>> BEGIN

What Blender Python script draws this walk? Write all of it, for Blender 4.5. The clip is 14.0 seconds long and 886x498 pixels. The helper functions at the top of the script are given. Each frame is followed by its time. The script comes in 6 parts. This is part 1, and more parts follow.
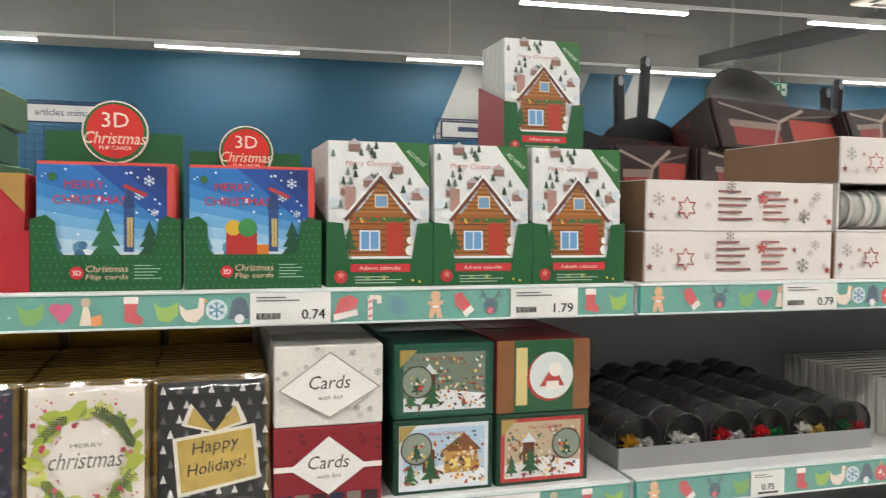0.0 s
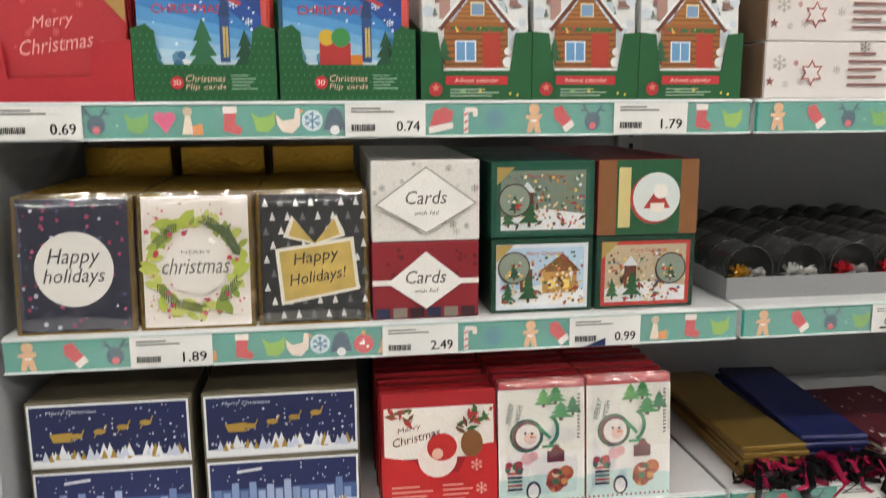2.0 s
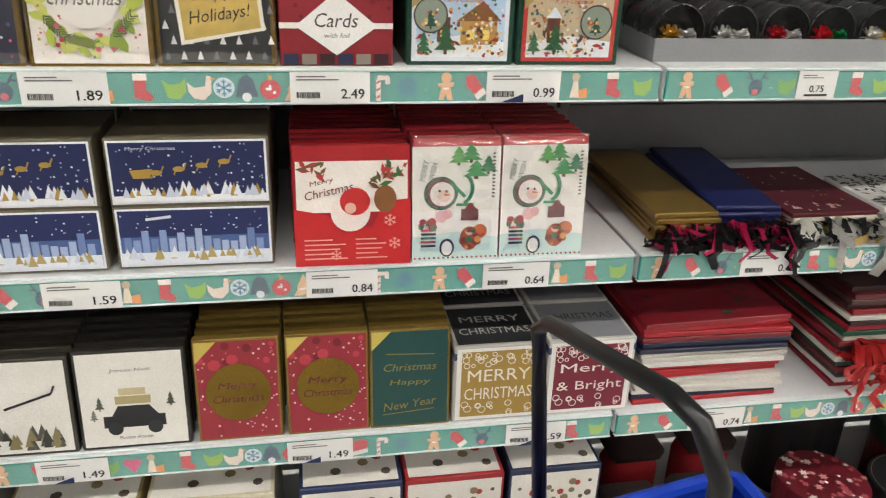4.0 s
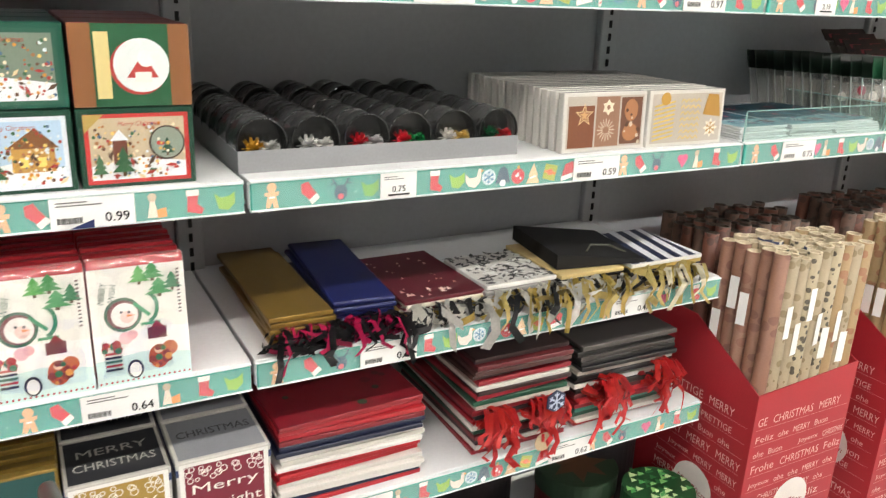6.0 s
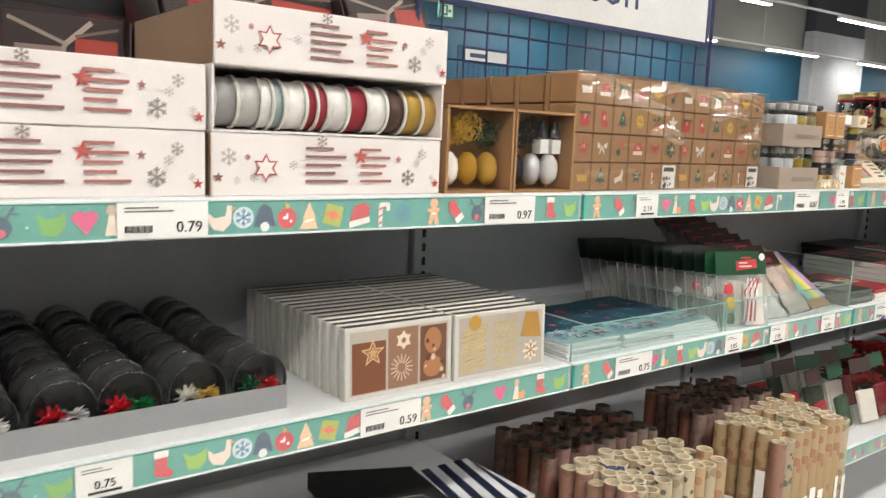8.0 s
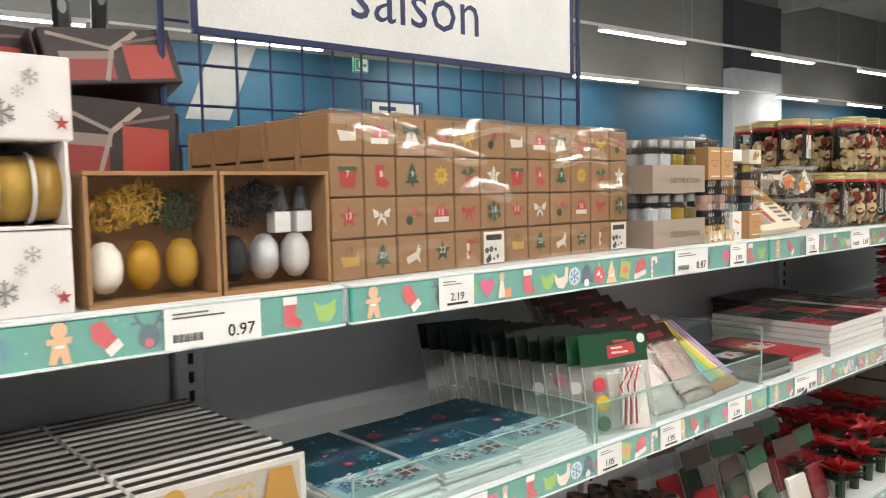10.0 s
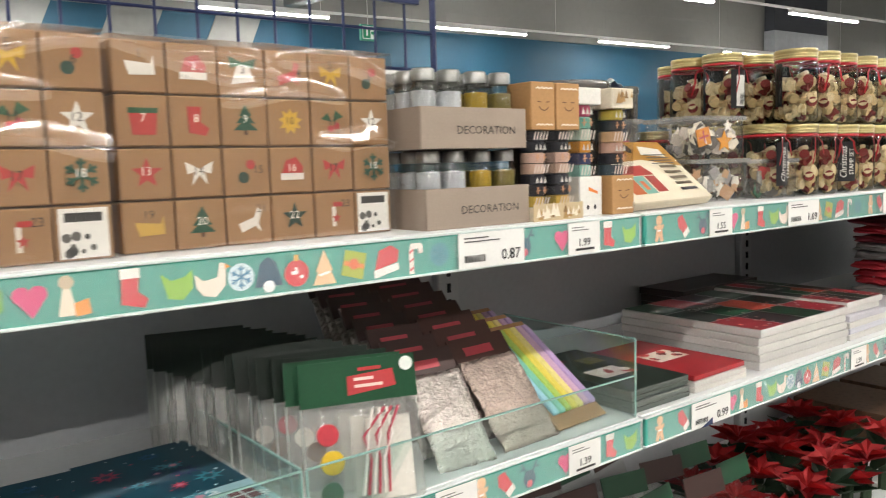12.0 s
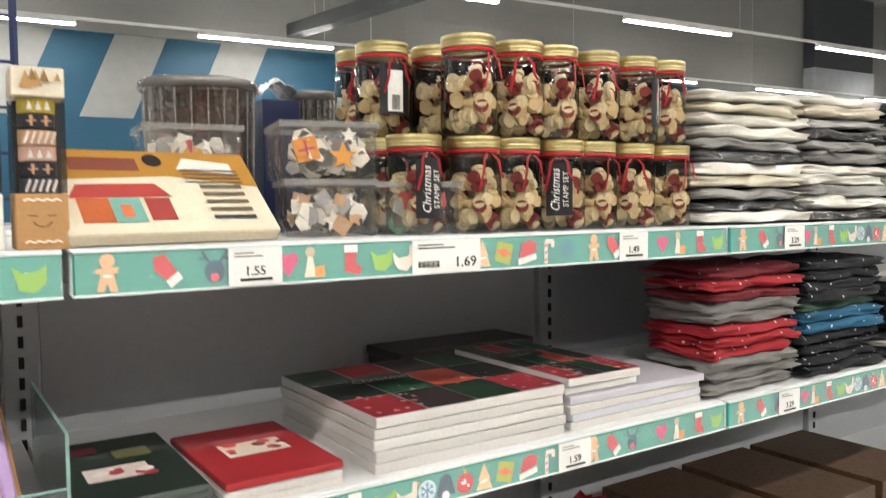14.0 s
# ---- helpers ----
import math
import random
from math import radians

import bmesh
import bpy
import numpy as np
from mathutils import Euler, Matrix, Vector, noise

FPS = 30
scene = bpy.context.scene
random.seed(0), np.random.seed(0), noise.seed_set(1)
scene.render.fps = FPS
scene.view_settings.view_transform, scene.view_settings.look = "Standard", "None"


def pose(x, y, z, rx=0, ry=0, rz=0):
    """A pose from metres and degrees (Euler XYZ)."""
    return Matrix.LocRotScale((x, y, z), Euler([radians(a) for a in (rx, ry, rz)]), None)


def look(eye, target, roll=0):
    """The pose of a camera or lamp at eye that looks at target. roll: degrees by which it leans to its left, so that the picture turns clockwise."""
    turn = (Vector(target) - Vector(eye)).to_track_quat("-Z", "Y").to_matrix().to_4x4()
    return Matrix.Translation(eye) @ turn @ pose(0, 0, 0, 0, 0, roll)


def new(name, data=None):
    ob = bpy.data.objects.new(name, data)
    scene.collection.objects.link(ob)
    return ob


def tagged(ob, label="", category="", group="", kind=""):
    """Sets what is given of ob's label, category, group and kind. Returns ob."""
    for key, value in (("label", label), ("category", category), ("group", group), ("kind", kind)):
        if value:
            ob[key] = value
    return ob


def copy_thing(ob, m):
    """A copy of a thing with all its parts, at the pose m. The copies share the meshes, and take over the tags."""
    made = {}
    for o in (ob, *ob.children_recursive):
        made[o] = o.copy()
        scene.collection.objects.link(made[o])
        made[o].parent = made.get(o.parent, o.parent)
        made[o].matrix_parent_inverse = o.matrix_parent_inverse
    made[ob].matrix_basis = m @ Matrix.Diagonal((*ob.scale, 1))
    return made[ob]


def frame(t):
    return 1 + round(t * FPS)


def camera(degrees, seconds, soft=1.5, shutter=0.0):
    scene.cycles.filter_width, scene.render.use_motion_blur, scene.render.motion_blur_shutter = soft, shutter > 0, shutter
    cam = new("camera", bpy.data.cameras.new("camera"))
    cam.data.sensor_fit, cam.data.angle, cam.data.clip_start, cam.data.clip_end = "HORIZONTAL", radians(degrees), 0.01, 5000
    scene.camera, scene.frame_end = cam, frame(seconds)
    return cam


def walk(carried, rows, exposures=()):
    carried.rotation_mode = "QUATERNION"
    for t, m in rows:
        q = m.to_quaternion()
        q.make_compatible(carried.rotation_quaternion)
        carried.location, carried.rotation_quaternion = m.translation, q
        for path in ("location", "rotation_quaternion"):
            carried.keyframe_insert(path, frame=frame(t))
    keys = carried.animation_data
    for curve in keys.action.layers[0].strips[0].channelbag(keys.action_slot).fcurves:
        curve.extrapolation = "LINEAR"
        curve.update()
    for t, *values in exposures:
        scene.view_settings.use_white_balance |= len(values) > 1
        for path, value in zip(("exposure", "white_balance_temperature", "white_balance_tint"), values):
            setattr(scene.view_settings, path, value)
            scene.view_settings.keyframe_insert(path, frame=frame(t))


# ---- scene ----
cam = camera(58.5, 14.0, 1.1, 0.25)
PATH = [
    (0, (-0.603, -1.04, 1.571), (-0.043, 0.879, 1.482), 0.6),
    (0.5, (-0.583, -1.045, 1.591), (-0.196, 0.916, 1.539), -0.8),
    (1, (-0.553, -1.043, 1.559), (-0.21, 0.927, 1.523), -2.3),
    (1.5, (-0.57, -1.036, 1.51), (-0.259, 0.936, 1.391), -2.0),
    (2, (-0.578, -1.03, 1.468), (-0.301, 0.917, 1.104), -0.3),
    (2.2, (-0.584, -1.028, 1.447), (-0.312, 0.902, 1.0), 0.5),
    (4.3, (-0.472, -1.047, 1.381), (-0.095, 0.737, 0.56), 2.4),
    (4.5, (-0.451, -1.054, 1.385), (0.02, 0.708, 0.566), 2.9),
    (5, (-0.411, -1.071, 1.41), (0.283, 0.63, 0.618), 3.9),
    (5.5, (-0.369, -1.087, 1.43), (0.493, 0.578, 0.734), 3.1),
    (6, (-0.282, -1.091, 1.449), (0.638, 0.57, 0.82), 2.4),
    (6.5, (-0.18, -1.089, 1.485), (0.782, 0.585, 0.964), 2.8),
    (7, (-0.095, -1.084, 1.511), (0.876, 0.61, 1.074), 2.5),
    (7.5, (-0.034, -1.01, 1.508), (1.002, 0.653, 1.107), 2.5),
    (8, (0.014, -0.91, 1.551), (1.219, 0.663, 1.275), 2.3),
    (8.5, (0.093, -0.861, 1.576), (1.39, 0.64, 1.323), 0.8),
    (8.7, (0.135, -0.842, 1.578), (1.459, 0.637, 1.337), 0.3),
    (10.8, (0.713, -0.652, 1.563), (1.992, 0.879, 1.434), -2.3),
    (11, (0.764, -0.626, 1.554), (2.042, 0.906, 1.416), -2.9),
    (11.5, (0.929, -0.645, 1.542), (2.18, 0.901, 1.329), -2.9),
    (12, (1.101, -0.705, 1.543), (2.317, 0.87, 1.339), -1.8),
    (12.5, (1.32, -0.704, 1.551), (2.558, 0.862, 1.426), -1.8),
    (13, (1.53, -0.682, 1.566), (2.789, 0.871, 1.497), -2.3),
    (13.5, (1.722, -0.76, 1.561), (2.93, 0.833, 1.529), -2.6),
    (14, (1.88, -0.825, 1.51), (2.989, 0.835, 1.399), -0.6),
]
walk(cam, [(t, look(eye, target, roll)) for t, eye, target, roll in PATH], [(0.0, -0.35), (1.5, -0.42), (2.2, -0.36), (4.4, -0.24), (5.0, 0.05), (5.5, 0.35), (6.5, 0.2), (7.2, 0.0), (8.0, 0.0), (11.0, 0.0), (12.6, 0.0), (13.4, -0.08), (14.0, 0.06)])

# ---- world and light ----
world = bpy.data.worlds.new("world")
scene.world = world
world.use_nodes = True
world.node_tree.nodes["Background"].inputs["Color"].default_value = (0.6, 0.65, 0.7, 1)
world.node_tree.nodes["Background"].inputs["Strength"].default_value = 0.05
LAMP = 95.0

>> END

> _Short task_: Return exactly, and only, the lines from the one containing "scene.collection.objects.link(ob)" down to the one containing "for path, value", with both of those lines included.

> _Solution_:
    scene.collection.objects.link(ob)
    return ob


def tagged(ob, label="", category="", group="", kind=""):
    """Sets what is given of ob's label, category, group and kind. Returns ob."""
    for key, value in (("label", label), ("category", category), ("group", group), ("kind", kind)):
        if value:
            ob[key] = value
    return ob


def copy_thing(ob, m):
    """A copy of a thing with all its parts, at the pose m. The copies share the meshes, and take over the tags."""
    made = {}
    for o in (ob, *ob.children_recursive):
        made[o] = o.copy()
        scene.collection.objects.link(made[o])
        made[o].parent = made.get(o.parent, o.parent)
        made[o].matrix_parent_inverse = o.matrix_parent_inverse
    made[ob].matrix_basis = m @ Matrix.Diagonal((*ob.scale, 1))
    return made[ob]


def frame(t):
    return 1 + round(t * FPS)


def camera(degrees, seconds, soft=1.5, shutter=0.0):
    scene.cycles.filter_width, scene.render.use_motion_blur, scene.render.motion_blur_shutter = soft, shutter > 0, shutter
    cam = new("camera", bpy.data.cameras.new("camera"))
    cam.data.sensor_fit, cam.data.angle, cam.data.clip_start, cam.data.clip_end = "HORIZONTAL", radians(degrees), 0.01, 5000
    scene.camera, scene.frame_end = cam, frame(seconds)
    return cam


def walk(carried, rows, exposures=()):
    carried.rotation_mode = "QUATERNION"
    for t, m in rows:
        q = m.to_quaternion()
        q.make_compatible(carried.rotation_quaternion)
        carried.location, carried.rotation_quaternion = m.translation, q
        for path in ("location", "rotation_quaternion"):
            carried.keyframe_insert(path, frame=frame(t))
    keys = carried.animation_data
    for curve in keys.action.layers[0].strips[0].channelbag(keys.action_slot).fcurves:
        curve.extrapolation = "LINEAR"
        curve.update()
    for t, *values in exposures:
        scene.view_settings.use_white_balance |= len(values) > 1
        for path, value in zip(("exposure", "white_balance_temperature", "white_balance_tint"), values):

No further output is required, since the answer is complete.